Il capitalista realizza il plusvalore dal pluslavoro che fa l'operaio. Il plusvalore non avviene con la vendita del prodotto, esso è precedente, esso avviene nella produzione. Tant'è che, soprattutto nei periodi di crisi, la merce può rimanere invenduta, ma non per questo il pluslavoro dell'operaio non ha già aggiunto più valore al prodotto. Riportiamo, un passo di Engels:
”... che cosa avviene dopo che l’operaio ha venduto al capitalista la sua forza lavoro, cioè dopo che l’ha posta a sua disposizione, per un salario convenuto? Il capitalista conduce l’operaio nella sua officina o fabbrica, dove già si trovano tutti gli oggetti necessari per il lavoro, le materie prime, le materie ausiliarie... gli utensili, le macchine. E qui l’operaio comincia a sgobbare. Supponiamo che... con il suo lavoro di dodici ore l’operaio aggiunga alla materia prima impiegata un nuovo valore di sei marchi, un nuovo valore che il capitalista realizzerà con la vendita del pezzo finito. Di questo importo egli paga all’operaio tre marchi, e gli altri tre se li tiene per sè. Se l’operaio produce in dodici ore un valore di sei marchi, in sei ore produce un valore di tre marchi. Quindi dopo aver lavorato sei ore egli ha già restituito al capitalista l’equivalente di tre marchi, ricevuti come salario. Dopo sei ore di lavoro, tutti e due sono pari; nessuno dei due deve più un soldo all’altro.

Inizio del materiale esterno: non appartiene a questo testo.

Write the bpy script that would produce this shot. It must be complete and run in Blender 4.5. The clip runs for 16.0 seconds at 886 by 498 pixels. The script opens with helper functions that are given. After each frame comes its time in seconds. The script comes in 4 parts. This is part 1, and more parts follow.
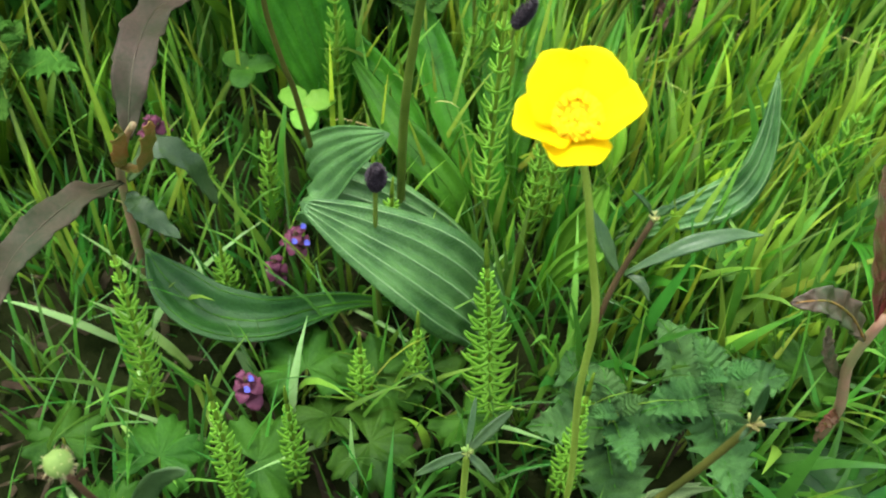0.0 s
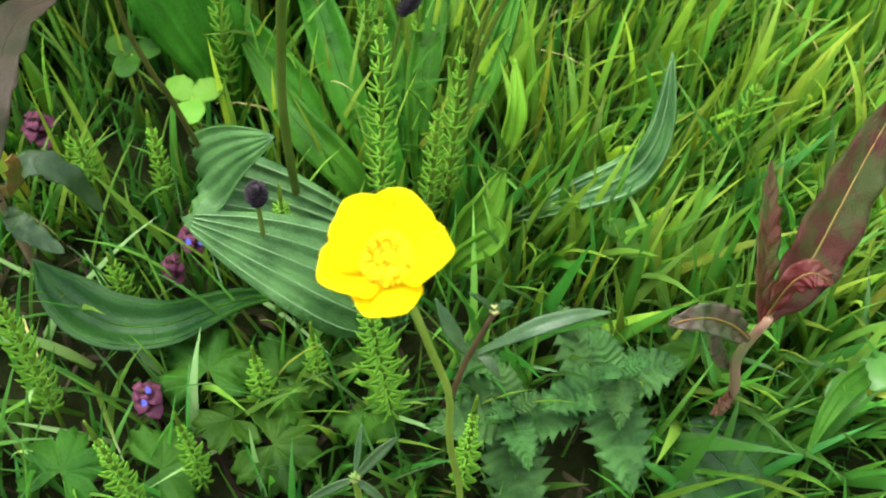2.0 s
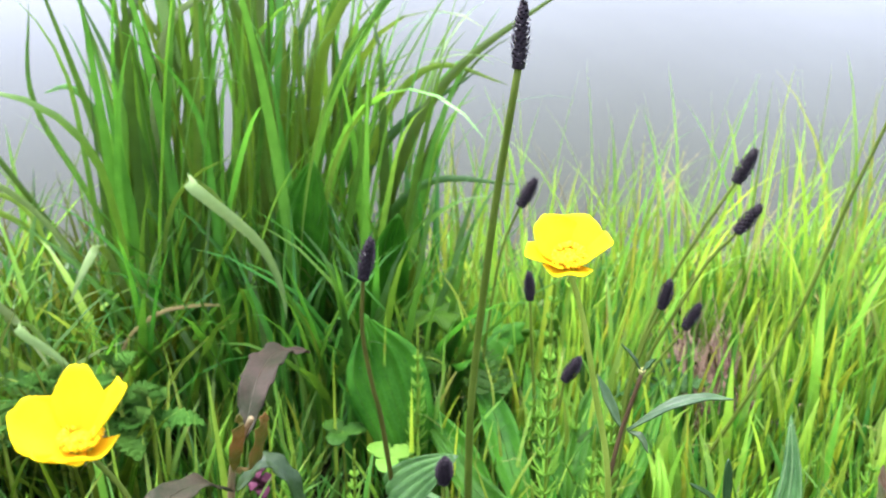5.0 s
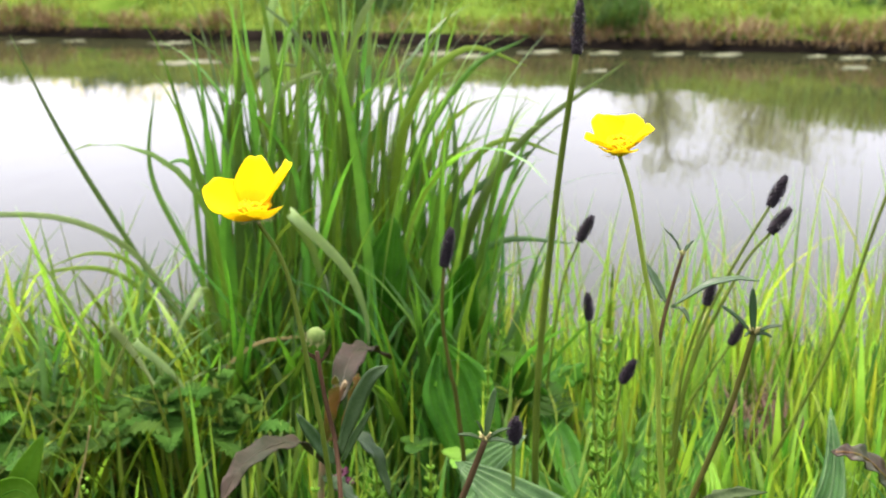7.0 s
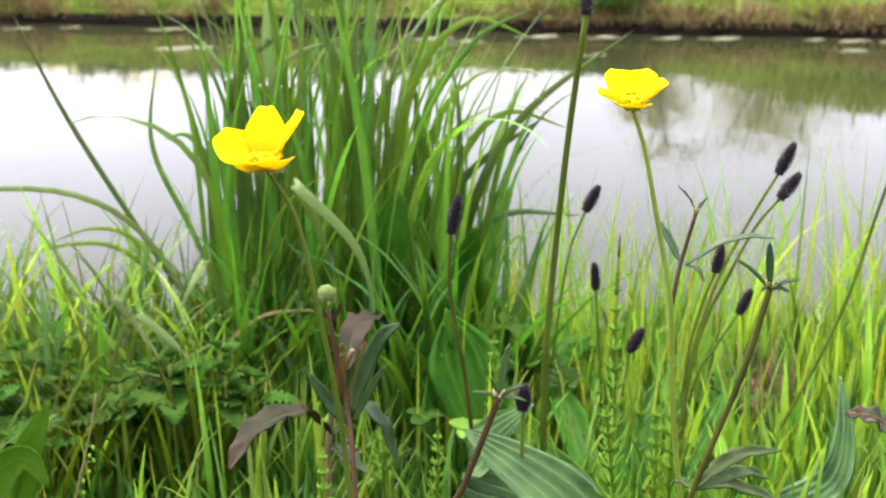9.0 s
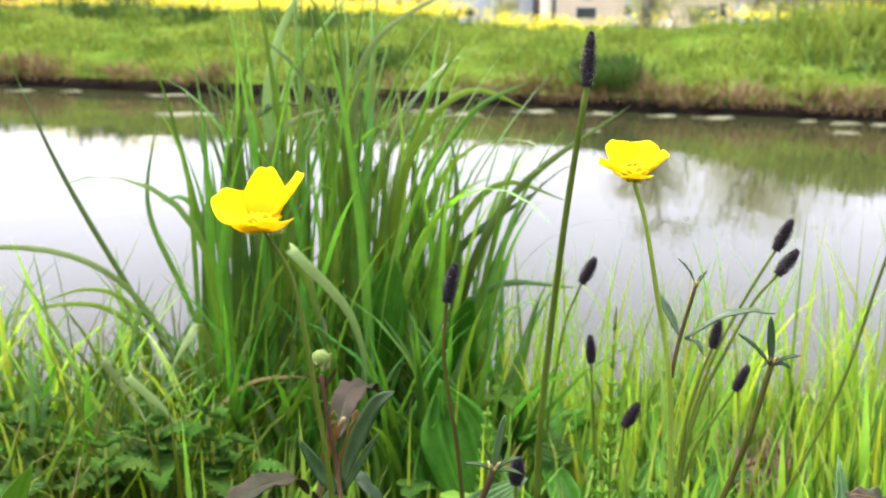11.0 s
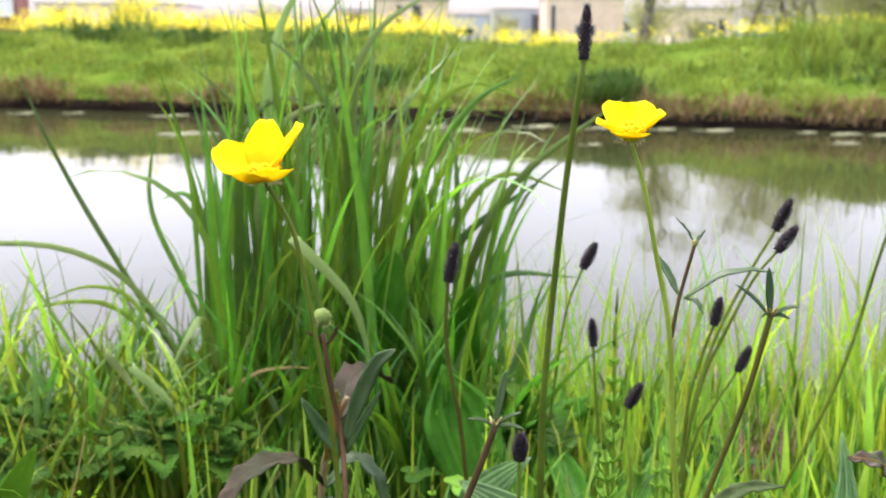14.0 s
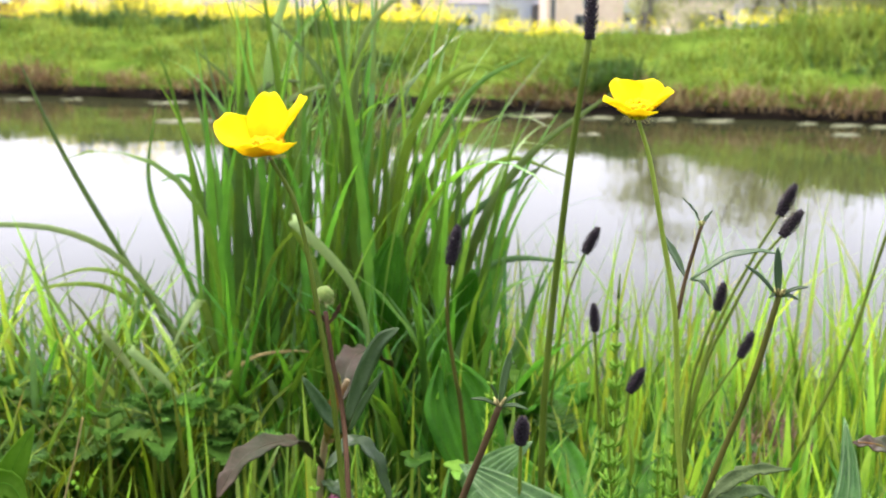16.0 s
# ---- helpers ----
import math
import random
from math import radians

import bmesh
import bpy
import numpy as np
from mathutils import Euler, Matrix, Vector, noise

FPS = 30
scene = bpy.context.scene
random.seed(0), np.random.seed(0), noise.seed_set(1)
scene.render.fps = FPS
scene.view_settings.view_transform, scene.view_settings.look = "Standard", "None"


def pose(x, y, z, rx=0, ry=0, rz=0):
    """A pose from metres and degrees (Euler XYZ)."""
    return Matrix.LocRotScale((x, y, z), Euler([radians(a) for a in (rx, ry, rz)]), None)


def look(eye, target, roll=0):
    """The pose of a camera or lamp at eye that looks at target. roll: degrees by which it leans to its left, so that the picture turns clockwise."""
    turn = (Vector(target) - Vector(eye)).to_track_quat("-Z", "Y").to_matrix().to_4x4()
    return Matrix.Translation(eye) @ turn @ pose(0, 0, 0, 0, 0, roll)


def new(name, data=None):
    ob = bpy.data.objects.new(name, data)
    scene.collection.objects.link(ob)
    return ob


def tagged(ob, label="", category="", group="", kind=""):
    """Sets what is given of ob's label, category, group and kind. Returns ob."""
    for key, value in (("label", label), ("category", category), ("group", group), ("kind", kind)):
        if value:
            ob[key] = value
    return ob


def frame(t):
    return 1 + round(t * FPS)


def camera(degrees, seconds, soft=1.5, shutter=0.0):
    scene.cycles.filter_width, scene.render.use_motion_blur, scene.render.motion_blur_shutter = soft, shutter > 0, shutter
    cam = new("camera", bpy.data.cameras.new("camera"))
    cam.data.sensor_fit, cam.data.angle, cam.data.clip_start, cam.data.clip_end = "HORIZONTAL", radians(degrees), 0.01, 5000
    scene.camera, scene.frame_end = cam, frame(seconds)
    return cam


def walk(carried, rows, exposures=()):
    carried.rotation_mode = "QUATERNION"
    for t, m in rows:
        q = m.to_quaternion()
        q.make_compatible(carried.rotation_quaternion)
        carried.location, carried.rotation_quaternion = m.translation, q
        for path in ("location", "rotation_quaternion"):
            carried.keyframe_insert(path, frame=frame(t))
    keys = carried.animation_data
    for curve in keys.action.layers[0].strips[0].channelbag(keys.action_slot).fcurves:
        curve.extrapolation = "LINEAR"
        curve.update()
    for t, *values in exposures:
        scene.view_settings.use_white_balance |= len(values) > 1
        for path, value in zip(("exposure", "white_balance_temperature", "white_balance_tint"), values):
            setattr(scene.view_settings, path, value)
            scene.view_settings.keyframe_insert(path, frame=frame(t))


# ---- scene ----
cam = camera(46.2, 16.0, 1.8)
# seconds, place of the lens in metres, heading, tilt and lean in degrees
PATH = [
    (0.0, -0.03023, -0.12863, 0.38540, -11.960, -56.758, 6.144),
    (0.2, -0.02800, -0.11680, 0.38800, -14.200, -58.500, 8.600),
    (0.5, -0.01881, -0.09635, 0.38877, -14.713, -60.094, 7.514),
    (1.0, -0.00286, -0.08739, 0.38881, -18.353, -62.078, 9.647),
    (1.5, -0.00353, -0.09468, 0.40587, -16.276, -62.124, 7.695),
    (2.0, -0.00152, -0.09286, 0.40441, -18.041, -62.889, 8.979),
    (2.5, -0.00348, -0.09151, 0.40543, -18.460, -63.080, 9.001),
    (3.0, -0.00674, -0.09293, 0.40477, -18.455, -63.359, 9.315),
    (3.5, -0.01141, -0.09759, 0.39887, -17.473, -62.302, 9.104),
    (3.7, -0.02000, -0.11200, 0.39800, -15.500, -58.600, 8.200),
    (3.9, -0.02300, -0.13550, 0.39150, -9.500, -52.300, 4.200),
    (4.0, -0.02811, -0.14473, 0.38704, -8.499, -49.653, 3.334),
    (4.2, -0.03150, -0.16700, 0.38450, -6.900, -44.500, 2.500),
    (4.5, -0.03087, -0.20069, 0.38335, -4.523, -36.609, 0.398),
    (4.7, -0.03088, -0.22144, 0.37982, -3.580, -32.083, 0.728),
    (6.8, -0.03417, -0.34322, 0.31343, -0.894, -15.777, 0.196),
    (7.0, -0.04127, -0.34600, 0.31053, 0.286, -15.655, 0.002),
    (7.5, -0.04765, -0.34480, 0.29914, 0.444, -15.979, -0.127),
    (8.0, -0.04529, -0.34488, 0.29833, 0.260, -16.392, -0.276),
    (10.3, -0.04596, -0.34098, 0.30360, -0.208, -16.120, 0.153),
    (10.5, -0.04378, -0.34022, 0.30212, -0.382, -15.789, 0.230),
    (11.0, -0.04708, -0.34135, 0.29836, -0.199, -12.461, 1.228),
    (11.5, -0.04715, -0.34572, 0.29037, 0.004, -10.501, 1.349),
    (12.0, -0.04747, -0.34531, 0.29215, 0.112, -10.778, 0.767),
    (12.5, -0.04731, -0.34453, 0.29160, 0.032, -11.230, 0.244),
    (13.0, -0.04798, -0.34300, 0.29004, -0.184, -11.447, 0.244),
    (13.5, -0.04780, -0.34477, 0.28442, -0.200, -11.301, 0.602),
    (14.0, -0.04591, -0.34733, 0.28121, -0.032, -11.429, 0.435),
    (14.5, -0.04709, -0.34707, 0.27989, -0.060, -11.630, 0.660),
    (15.0, -0.04839, -0.34541, 0.27837, -0.091, -11.793, 0.829),
    (15.5, -0.04804, -0.34502, 0.27830, -0.209, -11.880, 0.805),
    (16.0, -0.04770, -0.34402, 0.27698, -0.148, -11.995, 0.838),
]
# a phone's small lens opening: near plants sharp, the far bank a little soft
cam.data.dof.use_dof = True
cam.data.dof.focus_distance = 0.29
cam.data.dof.aperture_fstop = 31
EXPOSURES = [(0.0, 1.52, 6150, 8), (3.5, 1.50, 6150, 8), (4.0, 1.75, 5900, 14), (4.5, 2.3, 5600, 24), (5.4, 1.8, 6100, 22), (7.0, 1.62, 6500, 24), (10.5, 1.66, 6450, 24), (11.0, 1.70, 6400, 24), (11.5, 1.48, 6350, 25), (12.0, 1.20, 6300, 25), (12.5, 1.10, 6350, 25), (13.0, 1.35, 6400, 24), (13.5, 1.5, 6400, 24), (14.0, 1.57, 6400, 24), (16.0, 1.60, 6400, 24)]
walk(cam, [(t, pose(x, y, z, 90 + tilt, 0, heading) @ pose(0, 0, 0, 0, 0, lean)) for t, x, y, z, heading, tilt, lean in PATH], EXPOSURES)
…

“Un momento! - esclama ora il capitalista - io ho noleggiato l’operaio per un giorno intero, per dodici ore. Sei ore non sono che una mezza giornata. Avanti dunque, al lavoro, fino a che anche le altre sei ore siano passate. Solo allora saremo pari!” E in realtà l’operaio deve attenersi al suo contratto “liberamente” concluso, con il quale si impegna a lavorare dodici ore intere, per un prodotto di lavoro che costa sei ore...
...la forza lavoro è una merce, una merce come ogni altra, ma ciò nonostante una merce tutta affatto speciale. Essa ha cioè la proprietà specifica di essere forza produttrice di valore, di essere fonte di valore...".